My family has a tradition of reading the “I Have a Dream” speech on Martin Luther King Jr.‘s birthday. We pass it around, with each person reading one sentence.

So in honor of today’s holiday, here’s a question about the speech: what is the second-most-used figure of speech or metaphor in the speech itself (“I Have a Dream” being the most used)?

Somewhat surprisingly, the answer is an economic image. The words “check” or “note” are used 8 times in the speech, while the word “dream” is used 11 times. The following is the core usage of these words (with the full text available here):

In a sense, we have come to our nation’s capital to cash a check. When the architects of our republic wrote the magnificent words of the Constitution and the Declaration of Independence, they were signing a promissory note to which every American was to fall heir. This note was a promise that all men, yes, black men as well as white men, would be guaranteed the “unalienable rights” of “life, liberty, and the pursuit of happiness.”

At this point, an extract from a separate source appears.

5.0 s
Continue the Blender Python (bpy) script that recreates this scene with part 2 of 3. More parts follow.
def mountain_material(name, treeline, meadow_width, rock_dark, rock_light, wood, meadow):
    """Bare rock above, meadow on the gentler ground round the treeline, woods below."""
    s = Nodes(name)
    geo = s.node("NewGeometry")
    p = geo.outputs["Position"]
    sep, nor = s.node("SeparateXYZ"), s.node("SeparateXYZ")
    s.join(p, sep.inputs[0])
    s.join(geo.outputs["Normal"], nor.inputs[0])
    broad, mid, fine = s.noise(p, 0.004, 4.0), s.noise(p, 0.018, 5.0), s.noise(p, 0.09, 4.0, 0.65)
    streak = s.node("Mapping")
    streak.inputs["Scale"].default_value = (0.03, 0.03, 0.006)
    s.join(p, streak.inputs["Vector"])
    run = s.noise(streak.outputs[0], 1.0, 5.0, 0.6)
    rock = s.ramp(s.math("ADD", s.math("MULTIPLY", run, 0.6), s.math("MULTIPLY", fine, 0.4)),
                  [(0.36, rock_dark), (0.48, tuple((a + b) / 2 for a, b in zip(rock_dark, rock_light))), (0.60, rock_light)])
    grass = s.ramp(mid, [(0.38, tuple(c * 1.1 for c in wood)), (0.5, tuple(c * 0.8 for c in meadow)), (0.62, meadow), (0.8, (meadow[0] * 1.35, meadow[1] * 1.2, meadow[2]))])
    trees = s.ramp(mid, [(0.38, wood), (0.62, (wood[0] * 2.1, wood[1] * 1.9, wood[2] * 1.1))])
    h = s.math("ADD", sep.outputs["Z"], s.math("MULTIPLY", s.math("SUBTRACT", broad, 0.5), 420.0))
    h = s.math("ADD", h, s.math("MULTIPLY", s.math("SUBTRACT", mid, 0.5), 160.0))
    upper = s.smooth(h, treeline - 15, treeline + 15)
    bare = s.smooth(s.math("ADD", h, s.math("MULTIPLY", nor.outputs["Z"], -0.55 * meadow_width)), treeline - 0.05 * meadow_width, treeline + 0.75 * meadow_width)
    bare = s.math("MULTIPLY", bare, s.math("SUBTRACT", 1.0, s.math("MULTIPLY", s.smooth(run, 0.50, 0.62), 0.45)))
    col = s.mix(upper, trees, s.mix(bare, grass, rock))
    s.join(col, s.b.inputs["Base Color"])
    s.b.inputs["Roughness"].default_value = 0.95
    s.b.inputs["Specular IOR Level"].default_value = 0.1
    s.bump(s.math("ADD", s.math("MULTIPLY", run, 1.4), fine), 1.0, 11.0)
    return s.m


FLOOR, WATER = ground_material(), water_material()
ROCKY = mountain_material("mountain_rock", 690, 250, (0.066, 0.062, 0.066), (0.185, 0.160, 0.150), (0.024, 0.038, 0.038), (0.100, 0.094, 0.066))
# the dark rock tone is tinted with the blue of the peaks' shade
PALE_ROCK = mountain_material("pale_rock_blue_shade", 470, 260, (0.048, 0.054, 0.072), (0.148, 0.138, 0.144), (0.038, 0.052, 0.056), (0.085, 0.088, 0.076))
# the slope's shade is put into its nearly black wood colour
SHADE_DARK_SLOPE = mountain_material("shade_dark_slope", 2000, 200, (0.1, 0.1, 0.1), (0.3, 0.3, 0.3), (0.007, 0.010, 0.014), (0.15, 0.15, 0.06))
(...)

It is obvious today that America has defaulted on this promissory note insofar as her citizens of color are concerned. Instead of honoring this sacred obligation, America has given the Negro people a bad check, a check which has come back marked “insufficient funds.” But we refuse to believe that the bank of justice is bankrupt. We refuse to believe that there are insufficient funds in the great vaults of opportunity of this nation. So we have come to cash this check – a check that will give us upon demand the riches of freedom and the security of justice.

The “Check Cashing” speech or the “Insufficient Funds” speech does not have quite the same ring as the “I Have a Dream” speech. But it shows that, metaphorically at least, Rev. King was willing to commodify freedom.